National Society of Film Critics Votes 49th Annual Awards

Jean-Luc Godard’s “Goodbye to Language” was voted best picture of 2014, by the critics of the “National Society of Film Critics” (US). The Society, made up of many of the country’s most distinguished movie critics, held its 49th annual awards voting meeting In New York as guests of the Film Society of Lincoln Center.

BEST PICTURE
Goodbye to Language (Jean-Luc Godard)

BEST DIRECTOR
Richard Linklater (Boyhood)

BEST NON-FICTION FILM
Citizenfour (Laura Poitras)

BEST SCREENPLAY
The Grand Budapest Hotel (Wes Anderson)

BEST CINEMATOGRAPHY
Mr. Turner (Dick Pope)

BEST ACTOR
Timothy Spall (Mr.
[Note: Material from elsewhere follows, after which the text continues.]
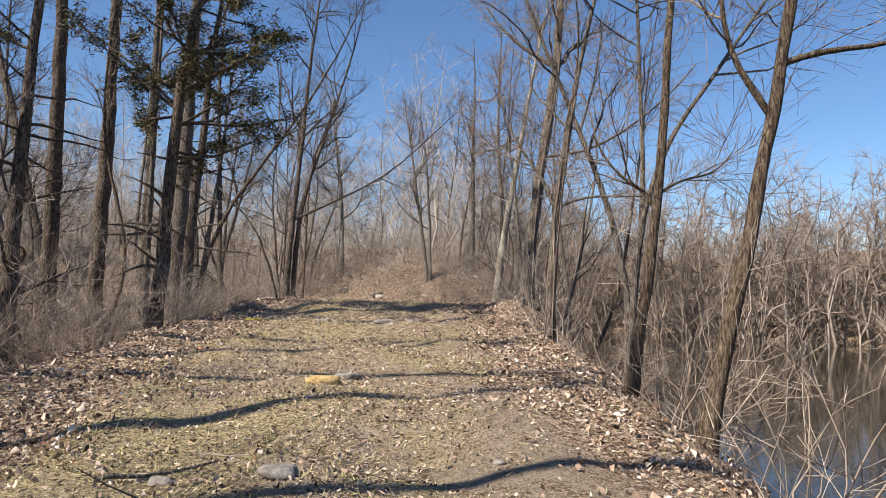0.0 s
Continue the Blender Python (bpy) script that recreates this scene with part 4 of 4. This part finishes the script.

Turner)

BEST ACTRESS
Marion Cotillard (Two Days, One Night; The Immigrant)

BEST SUPPORTING ACTOR
J.K. Simmons (Whiplash)

BEST SUPPORTING ACTRESS
Patricia Arquette (Boyhood)

FILM HERITAGE AWARD
– To Ron Magliozzi, associate curator, and Peter Williamson, film conservation manager, of the Museum of Modern Art, for identifying and assembling the earliest surviving footage of what would have been the feature film to star a black cast, the 1913 “Lime Kiln Field Day” starring Bert Williams.
– To Ron Hutchinson, co-founder and director of The Vitaphone Project, which since 1991 has collected and restored countless original soundtrack discs for early sound short films and features, including the recent Warner Bros. restoration of William A. Seiter’s 1929 “Why Be Good?”

DEDICATION: The meeting was dedicated to the memory of two distinguished members of the Society who died in 2014: Jay Carr and Charles Champlin.